## STATED PROBLEM
Return the material word for word. Do not include the pictures.

--- DATA PROVIDED ---

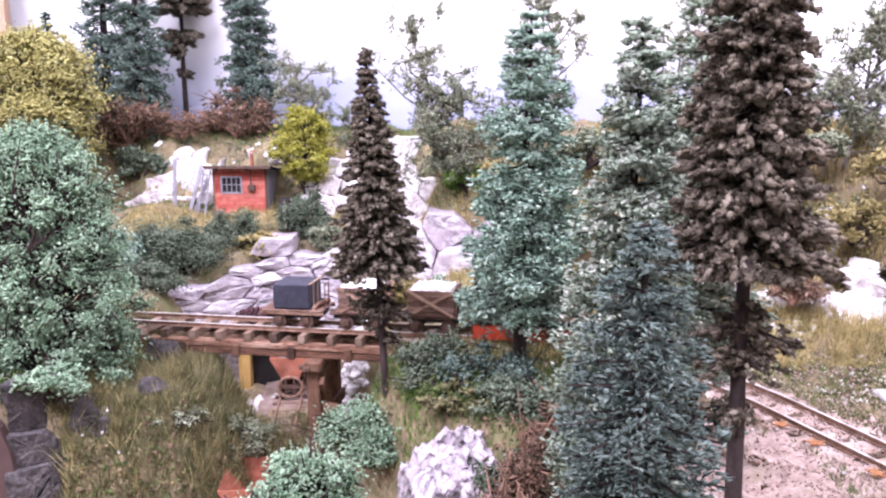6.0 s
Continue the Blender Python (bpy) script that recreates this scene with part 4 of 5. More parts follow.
def rock_wall(name, label, material, x0, x1, z0, top, line, size, lean=0.25, jut=0.35, flat=0.5, dip=0.1, gap=0.014):
    """A cracked rock face: angular blocks that share their cracks, each with its own tilt, chipped rim and depth."""
    r = Rocks(name, label, material)
    zmax = max(top(x) for x in np.linspace(x0, x1, 30))
    su, sv = size * 1.15, size * flat
    nu, nv = int((x1 - x0) / su) + 1, int((zmax - z0) / sv) + 1
    seeds = np.array([(x0 + (i + 0.5 + 0.5 * (j % 2) + rng.uniform(-0.6, 0.6)) * su, (z0 + (j + 0.5 + rng.uniform(-0.5, 0.5)) * sv) / flat) for j in range(nv) for i in range(nu)])
    seeds[:, 1] += dip * (seeds[:, 0] - x0) / flat
    for k, sd in enumerate(seeds):
        dist = np.hypot(*(seeds - sd).T)
        near = seeds[np.argsort(dist)[1:16]]
        poly = cell(sd, near, x0 - 0.4, x1 + 0.4, (z0 - 1) / flat, (zmax + 1) / flat)
        if len(poly) < 3:
            continue
        poly = np.array(poly) * np.array([1, flat])
        cc = poly.mean(0)
        if cc[1] > top(cc[0]) + rng.uniform(-0.25, 0.25) * size or cc[1] < z0 - 0.5:
            continue
        rim = []
        for a, b in zip(poly, np.roll(poly, -1, 0)):
            m = max(1, int(np.linalg.norm(b - a) / (0.28 * size)))
            rim += [a + (b - a) * q / m + (rng.normal(size=2) * 0.035 * size if q else 0) for q in range(m)]
        rim = np.array(rim) - cc
        n = len(rim)
        if n < 3:
            continue
        far = np.linalg.norm(rim, axis=1, keepdims=True)
        depth, tilt = rng.uniform(-0.5, 0.5) * jut * size, rng.uniform(-0.22, 0.22, 2)
        slope = line(cc[0] + 0.5) - line(cc[0] - 0.5)
        bm = bmesh.new()
        rings = []
        for inset, dy, rough in ((gap, 1.2, 0.0), (gap, 0.05, 0.02), (gap + 0.04, 0.0, 0.02), (0.45, -0.01, 0.035)):
            q = rim * np.clip(1 - inset * size / np.maximum(far, 0.1), 0.3, 1) if inset < 0.4 else rim * 0.5
            yy = dy * size + (depth + tilt[0] * q[:, 0] + tilt[1] * q[:, 1] if dy < 1 else 0) + slope * q[:, 0] + rng.normal(size=n) * rough * size
            rings.append([bm.verts.new((q[i, 0], yy[i], q[i, 1])) for i in range(n)])
        for a, b in zip(rings, rings[1:]):
            for i in range(n):
                bm.faces.new((a[i], a[(i + 1) % n], b[(i + 1) % n], b[i]))
        mid = bm.verts.new((0, depth - 0.03 * size, 0))
        for i in range(n):
            bm.faces.new((rings[-1][i], rings[-1][(i + 1) % n], mid))
        bm.faces.new(rings[0][::-1])
        bmesh.ops.recalc_face_normals(bm, faces=bm.faces)
        ob = part("stone", bm, material, r.o)
        ob.matrix_local = P(cc[0], line(cc[0]) + lean * (cc[1] - z0), cc[1])
    return r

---

## RIGHT ANSWER
6.0 s
Continue the Blender Python (bpy) script that recreates this scene with part 4 of 5. More parts follow.
def rock_wall(name, label, material, x0, x1, z0, top, line, size, lean=0.25, jut=0.35, flat=0.5, dip=0.1, gap=0.014):
    """A cracked rock face: angular blocks that share their cracks, each with its own tilt, chipped rim and depth."""
    r = Rocks(name, label, material)
    zmax = max(top(x) for x in np.linspace(x0, x1, 30))
    su, sv = size * 1.15, size * flat
    nu, nv = int((x1 - x0) / su) + 1, int((zmax - z0) / sv) + 1
    seeds = np.array([(x0 + (i + 0.5 + 0.5 * (j % 2) + rng.uniform(-0.6, 0.6)) * su, (z0 + (j + 0.5 + rng.uniform(-0.5, 0.5)) * sv) / flat) for j in range(nv) for i in range(nu)])
    seeds[:, 1] += dip * (seeds[:, 0] - x0) / flat
    for k, sd in enumerate(seeds):
        dist = np.hypot(*(seeds - sd).T)
        near = seeds[np.argsort(dist)[1:16]]
        poly = cell(sd, near, x0 - 0.4, x1 + 0.4, (z0 - 1) / flat, (zmax + 1) / flat)
        if len(poly) < 3:
            continue
        poly = np.array(poly) * np.array([1, flat])
        cc = poly.mean(0)
        if cc[1] > top(cc[0]) + rng.uniform(-0.25, 0.25) * size or cc[1] < z0 - 0.5:
            continue
        rim = []
        for a, b in zip(poly, np.roll(poly, -1, 0)):
            m = max(1, int(np.linalg.norm(b - a) / (0.28 * size)))
            rim += [a + (b - a) * q / m + (rng.normal(size=2) * 0.035 * size if q else 0) for q in range(m)]
        rim = np.array(rim) - cc
        n = len(rim)
        if n < 3:
            continue
        far = np.linalg.norm(rim, axis=1, keepdims=True)
        depth, tilt = rng.uniform(-0.5, 0.5) * jut * size, rng.uniform(-0.22, 0.22, 2)
        slope = line(cc[0] + 0.5) - line(cc[0] - 0.5)
        bm = bmesh.new()
        rings = []
        for inset, dy, rough in ((gap, 1.2, 0.0), (gap, 0.05, 0.02), (gap + 0.04, 0.0, 0.02), (0.45, -0.01, 0.035)):
            q = rim * np.clip(1 - inset * size / np.maximum(far, 0.1), 0.3, 1) if inset < 0.4 else rim * 0.5
            yy = dy * size + (depth + tilt[0] * q[:, 0] + tilt[1] * q[:, 1] if dy < 1 else 0) + slope * q[:, 0] + rng.normal(size=n) * rough * size
            rings.append([bm.verts.new((q[i, 0], yy[i], q[i, 1])) for i in range(n)])
        for a, b in zip(rings, rings[1:]):
            for i in range(n):
                bm.faces.new((a[i], a[(i + 1) % n], b[(i + 1) % n], b[i]))
        mid = bm.verts.new((0, depth - 0.03 * size, 0))
        for i in range(n):
            bm.faces.new((rings[-1][i], rings[-1][(i + 1) % n], mid))
        bm.faces.new(rings[0][::-1])
        bmesh.ops.recalc_face_normals(bm, faces=bm.faces)
        ob = part("stone", bm, material, r.o)
        ob.matrix_local = P(cc[0], line(cc[0]) + lean * (cc[1] - z0), cc[1])
    return r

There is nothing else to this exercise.